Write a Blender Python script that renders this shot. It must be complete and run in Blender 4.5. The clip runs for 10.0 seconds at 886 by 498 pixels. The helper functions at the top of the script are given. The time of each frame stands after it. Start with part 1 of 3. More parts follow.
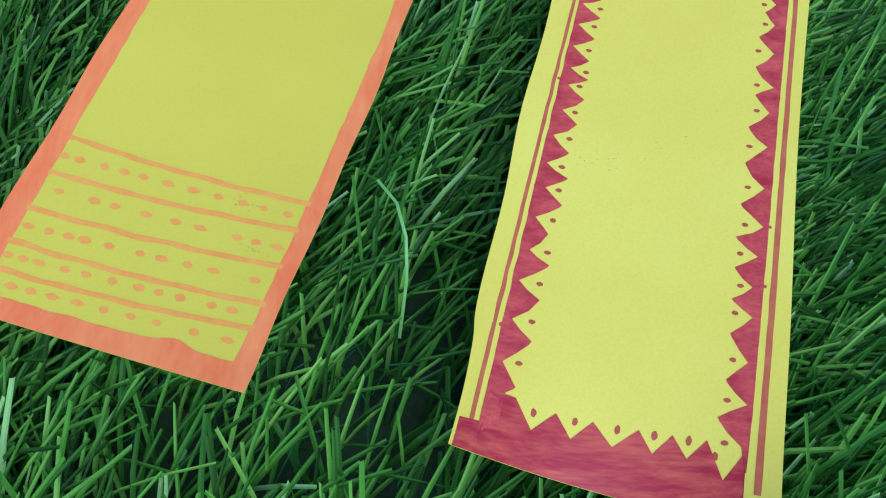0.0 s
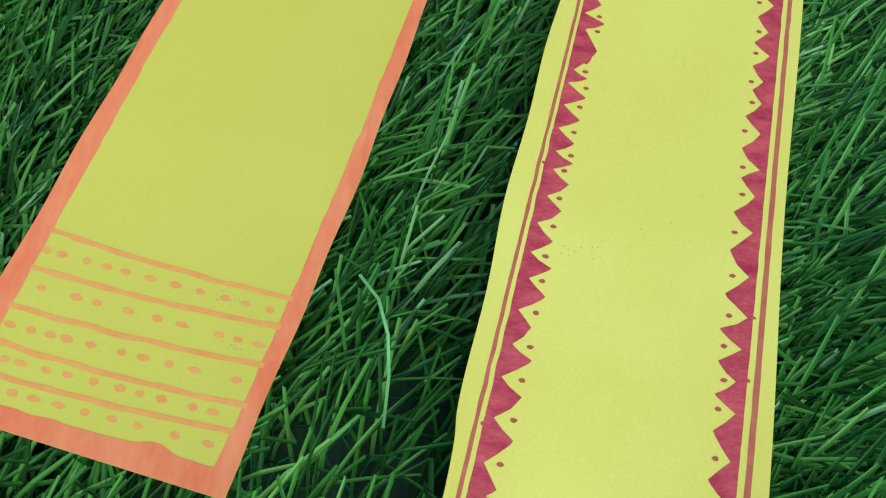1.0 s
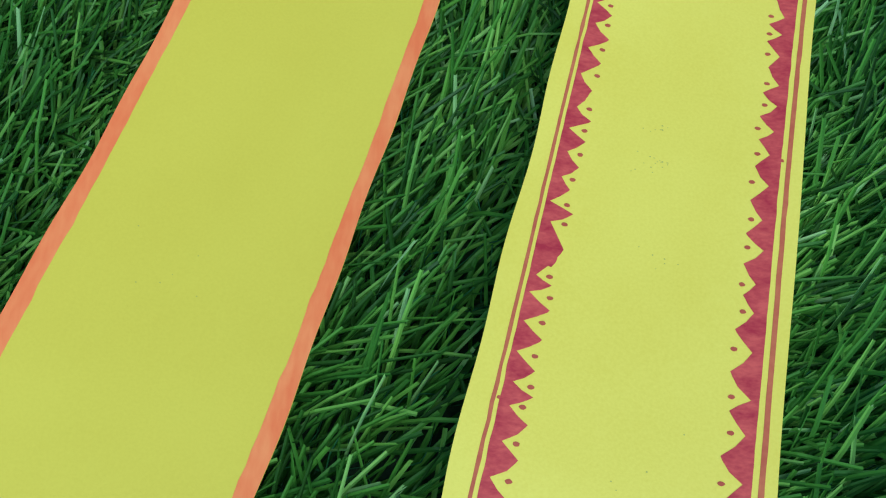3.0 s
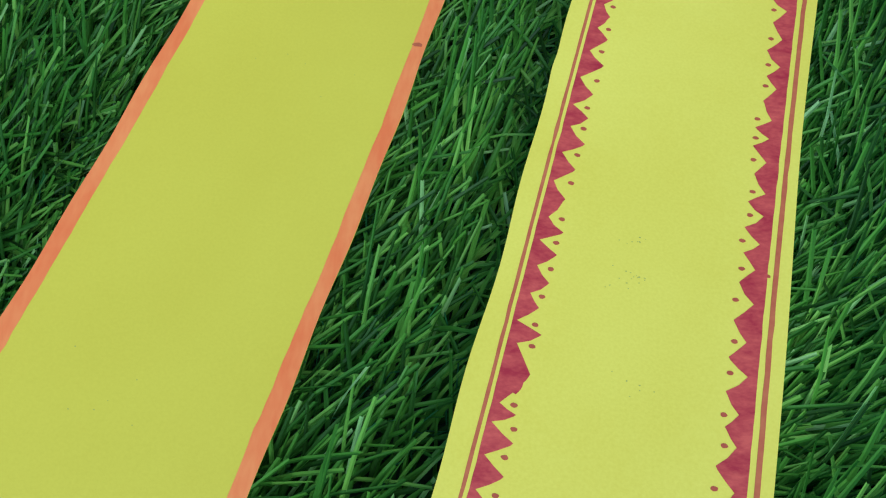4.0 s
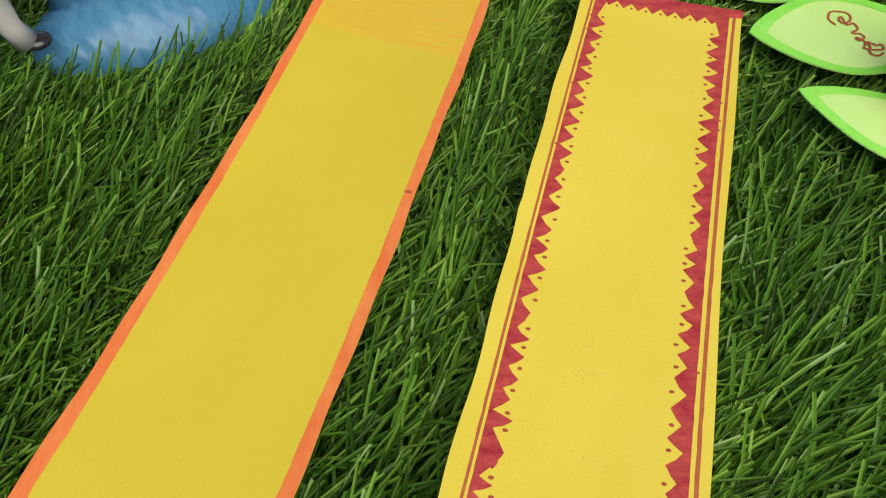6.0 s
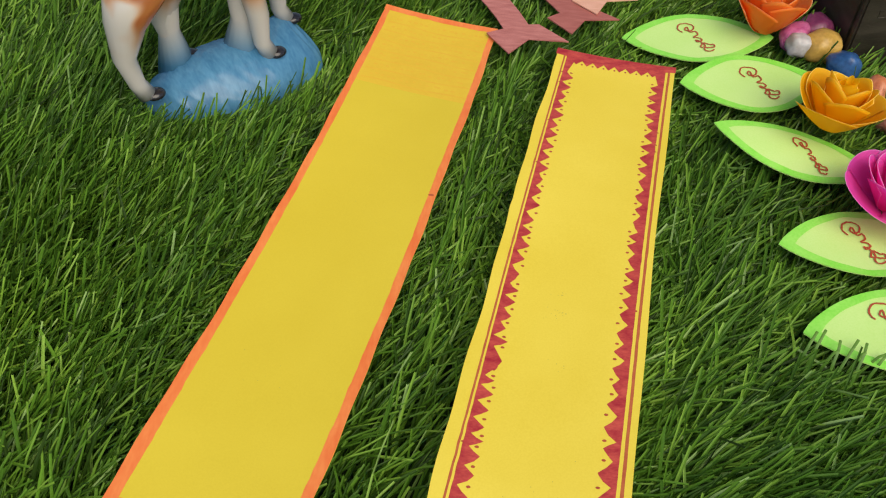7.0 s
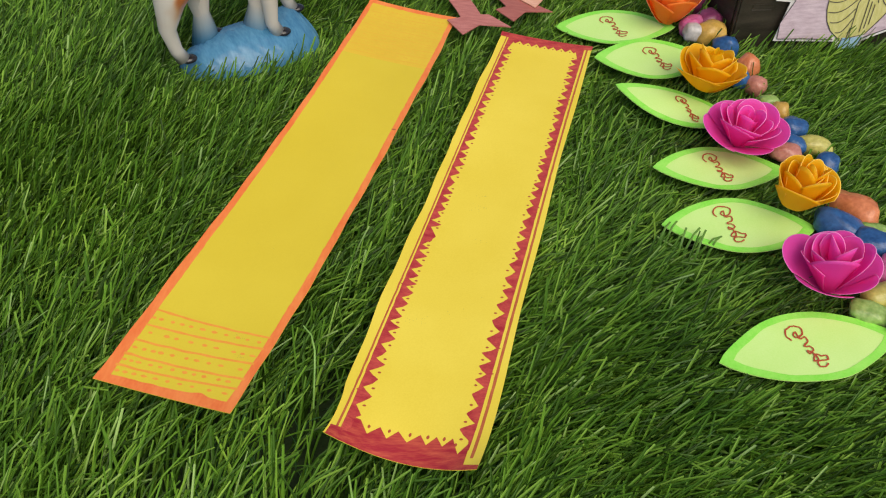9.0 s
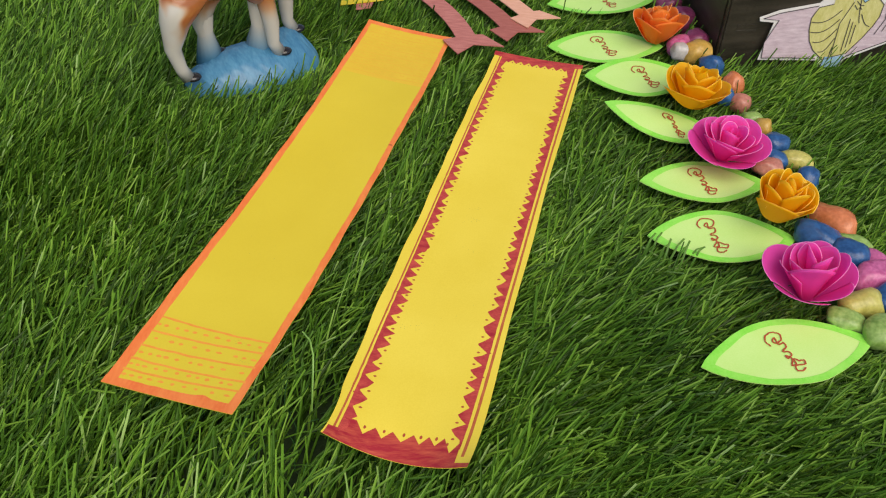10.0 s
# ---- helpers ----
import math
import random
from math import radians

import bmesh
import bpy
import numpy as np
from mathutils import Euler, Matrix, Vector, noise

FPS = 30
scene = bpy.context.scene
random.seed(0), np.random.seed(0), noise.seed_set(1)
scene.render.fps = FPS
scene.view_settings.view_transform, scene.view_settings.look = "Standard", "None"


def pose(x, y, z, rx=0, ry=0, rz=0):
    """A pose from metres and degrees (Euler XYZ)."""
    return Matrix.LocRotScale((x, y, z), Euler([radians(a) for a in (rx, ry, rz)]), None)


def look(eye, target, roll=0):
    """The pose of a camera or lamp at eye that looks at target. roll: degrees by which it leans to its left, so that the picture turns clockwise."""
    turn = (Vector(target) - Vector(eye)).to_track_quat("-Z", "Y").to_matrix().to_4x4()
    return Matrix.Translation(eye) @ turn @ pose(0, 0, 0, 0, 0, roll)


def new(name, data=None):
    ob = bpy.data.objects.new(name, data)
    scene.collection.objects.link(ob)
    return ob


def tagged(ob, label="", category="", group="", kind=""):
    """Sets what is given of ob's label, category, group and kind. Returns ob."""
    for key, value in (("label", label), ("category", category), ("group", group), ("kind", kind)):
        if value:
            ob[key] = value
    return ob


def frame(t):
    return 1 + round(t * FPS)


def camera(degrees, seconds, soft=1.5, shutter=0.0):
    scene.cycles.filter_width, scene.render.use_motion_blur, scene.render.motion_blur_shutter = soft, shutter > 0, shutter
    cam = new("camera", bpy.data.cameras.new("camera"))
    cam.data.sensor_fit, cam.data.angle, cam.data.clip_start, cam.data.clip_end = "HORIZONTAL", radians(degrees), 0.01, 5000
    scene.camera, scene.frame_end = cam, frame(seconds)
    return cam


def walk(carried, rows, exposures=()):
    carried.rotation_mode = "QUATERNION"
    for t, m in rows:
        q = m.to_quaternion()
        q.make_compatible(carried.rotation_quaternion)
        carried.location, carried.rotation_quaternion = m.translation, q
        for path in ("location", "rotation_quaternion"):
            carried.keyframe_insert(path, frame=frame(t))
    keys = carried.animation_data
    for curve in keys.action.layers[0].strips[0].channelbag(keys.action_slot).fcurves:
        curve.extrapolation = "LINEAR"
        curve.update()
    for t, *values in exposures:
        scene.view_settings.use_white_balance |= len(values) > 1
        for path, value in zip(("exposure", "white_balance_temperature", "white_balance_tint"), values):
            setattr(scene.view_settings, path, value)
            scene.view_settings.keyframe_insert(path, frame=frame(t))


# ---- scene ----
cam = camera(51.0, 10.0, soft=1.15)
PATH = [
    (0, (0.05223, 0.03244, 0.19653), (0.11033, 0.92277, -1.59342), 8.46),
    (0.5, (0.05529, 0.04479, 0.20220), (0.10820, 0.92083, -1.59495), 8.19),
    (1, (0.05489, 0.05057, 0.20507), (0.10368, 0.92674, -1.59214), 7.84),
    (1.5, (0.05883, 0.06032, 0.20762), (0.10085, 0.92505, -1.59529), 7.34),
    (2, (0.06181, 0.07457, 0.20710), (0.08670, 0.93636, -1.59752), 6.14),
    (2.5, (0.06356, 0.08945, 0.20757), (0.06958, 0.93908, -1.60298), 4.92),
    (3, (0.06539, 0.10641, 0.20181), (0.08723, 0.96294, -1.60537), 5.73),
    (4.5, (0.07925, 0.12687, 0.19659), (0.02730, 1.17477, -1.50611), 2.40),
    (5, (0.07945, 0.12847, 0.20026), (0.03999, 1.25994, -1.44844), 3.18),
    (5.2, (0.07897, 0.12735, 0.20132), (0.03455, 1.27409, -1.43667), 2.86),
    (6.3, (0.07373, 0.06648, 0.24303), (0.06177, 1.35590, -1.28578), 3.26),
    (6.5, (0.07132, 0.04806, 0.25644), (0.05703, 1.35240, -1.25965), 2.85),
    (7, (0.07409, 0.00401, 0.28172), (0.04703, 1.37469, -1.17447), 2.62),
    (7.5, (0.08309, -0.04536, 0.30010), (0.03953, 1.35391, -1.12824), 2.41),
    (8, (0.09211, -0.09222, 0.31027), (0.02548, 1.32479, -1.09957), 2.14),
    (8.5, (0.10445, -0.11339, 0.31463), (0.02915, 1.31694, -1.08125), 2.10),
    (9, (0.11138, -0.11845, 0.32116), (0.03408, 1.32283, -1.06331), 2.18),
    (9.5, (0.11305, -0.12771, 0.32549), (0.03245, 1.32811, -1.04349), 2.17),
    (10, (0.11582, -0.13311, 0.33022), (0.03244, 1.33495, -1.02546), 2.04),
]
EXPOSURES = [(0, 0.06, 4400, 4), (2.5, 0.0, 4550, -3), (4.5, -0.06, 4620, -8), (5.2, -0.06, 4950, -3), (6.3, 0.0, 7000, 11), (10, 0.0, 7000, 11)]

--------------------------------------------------

_Direction_
Copy the material above exactly and drop the pictures.

_Exercise answer_
Write a Blender Python script that renders this shot. It must be complete and run in Blender 4.5. The clip runs for 10.0 seconds at 886 by 498 pixels. The helper functions at the top of the script are given. The time of each frame stands after it. Start with part 1 of 3. More parts follow.
0.0 s
1.0 s
3.0 s
4.0 s
6.0 s
7.0 s
9.0 s
10.0 s
# ---- helpers ----
import math
import random
from math import radians

import bmesh
import bpy
import numpy as np
from mathutils import Euler, Matrix, Vector, noise

FPS = 30
scene = bpy.context.scene
random.seed(0), np.random.seed(0), noise.seed_set(1)
scene.render.fps = FPS
scene.view_settings.view_transform, scene.view_settings.look = "Standard", "None"


def pose(x, y, z, rx=0, ry=0, rz=0):
    """A pose from metres and degrees (Euler XYZ)."""
    return Matrix.LocRotScale((x, y, z), Euler([radians(a) for a in (rx, ry, rz)]), None)


def look(eye, target, roll=0):
    """The pose of a camera or lamp at eye that looks at target. roll: degrees by which it leans to its left, so that the picture turns clockwise."""
    turn = (Vector(target) - Vector(eye)).to_track_quat("-Z", "Y").to_matrix().to_4x4()
    return Matrix.Translation(eye) @ turn @ pose(0, 0, 0, 0, 0, roll)


def new(name, data=None):
    ob = bpy.data.objects.new(name, data)
    scene.collection.objects.link(ob)
    return ob


def tagged(ob, label="", category="", group="", kind=""):
    """Sets what is given of ob's label, category, group and kind. Returns ob."""
    for key, value in (("label", label), ("category", category), ("group", group), ("kind", kind)):
        if value:
            ob[key] = value
    return ob


def frame(t):
    return 1 + round(t * FPS)


def camera(degrees, seconds, soft=1.5, shutter=0.0):
    scene.cycles.filter_width, scene.render.use_motion_blur, scene.render.motion_blur_shutter = soft, shutter > 0, shutter
    cam = new("camera", bpy.data.cameras.new("camera"))
    cam.data.sensor_fit, cam.data.angle, cam.data.clip_start, cam.data.clip_end = "HORIZONTAL", radians(degrees), 0.01, 5000
    scene.camera, scene.frame_end = cam, frame(seconds)
    return cam


def walk(carried, rows, exposures=()):
    carried.rotation_mode = "QUATERNION"
    for t, m in rows:
        q = m.to_quaternion()
        q.make_compatible(carried.rotation_quaternion)
        carried.location, carried.rotation_quaternion = m.translation, q
        for path in ("location", "rotation_quaternion"):
            carried.keyframe_insert(path, frame=frame(t))
    keys = carried.animation_data
    for curve in keys.action.layers[0].strips[0].channelbag(keys.action_slot).fcurves:
        curve.extrapolation = "LINEAR"
        curve.update()
    for t, *values in exposures:
        scene.view_settings.use_white_balance |= len(values) > 1
        for path, value in zip(("exposure", "white_balance_temperature", "white_balance_tint"), values):
            setattr(scene.view_settings, path, value)
            scene.view_settings.keyframe_insert(path, frame=frame(t))


# ---- scene ----
cam = camera(51.0, 10.0, soft=1.15)
PATH = [
    (0, (0.05223, 0.03244, 0.19653), (0.11033, 0.92277, -1.59342), 8.46),
    (0.5, (0.05529, 0.04479, 0.20220), (0.10820, 0.92083, -1.59495), 8.19),
    (1, (0.05489, 0.05057, 0.20507), (0.10368, 0.92674, -1.59214), 7.84),
    (1.5, (0.05883, 0.06032, 0.20762), (0.10085, 0.92505, -1.59529), 7.34),
    (2, (0.06181, 0.07457, 0.20710), (0.08670, 0.93636, -1.59752), 6.14),
    (2.5, (0.06356, 0.08945, 0.20757), (0.06958, 0.93908, -1.60298), 4.92),
    (3, (0.06539, 0.10641, 0.20181), (0.08723, 0.96294, -1.60537), 5.73),
    (4.5, (0.07925, 0.12687, 0.19659), (0.02730, 1.17477, -1.50611), 2.40),
    (5, (0.07945, 0.12847, 0.20026), (0.03999, 1.25994, -1.44844), 3.18),
    (5.2, (0.07897, 0.12735, 0.20132), (0.03455, 1.27409, -1.43667), 2.86),
    (6.3, (0.07373, 0.06648, 0.24303), (0.06177, 1.35590, -1.28578), 3.26),
    (6.5, (0.07132, 0.04806, 0.25644), (0.05703, 1.35240, -1.25965), 2.85),
    (7, (0.07409, 0.00401, 0.28172), (0.04703, 1.37469, -1.17447), 2.62),
    (7.5, (0.08309, -0.04536, 0.30010), (0.03953, 1.35391, -1.12824), 2.41),
    (8, (0.09211, -0.09222, 0.31027), (0.02548, 1.32479, -1.09957), 2.14),
    (8.5, (0.10445, -0.11339, 0.31463), (0.02915, 1.31694, -1.08125), 2.10),
    (9, (0.11138, -0.11845, 0.32116), (0.03408, 1.32283, -1.06331), 2.18),
    (9.5, (0.11305, -0.12771, 0.32549), (0.03245, 1.32811, -1.04349), 2.17),
    (10, (0.11582, -0.13311, 0.33022), (0.03244, 1.33495, -1.02546), 2.04),
]
EXPOSURES = [(0, 0.06, 4400, 4), (2.5, 0.0, 4550, -3), (4.5, -0.06, 4620, -8), (5.2, -0.06, 4950, -3), (6.3, 0.0, 7000, 11), (10, 0.0, 7000, 11)]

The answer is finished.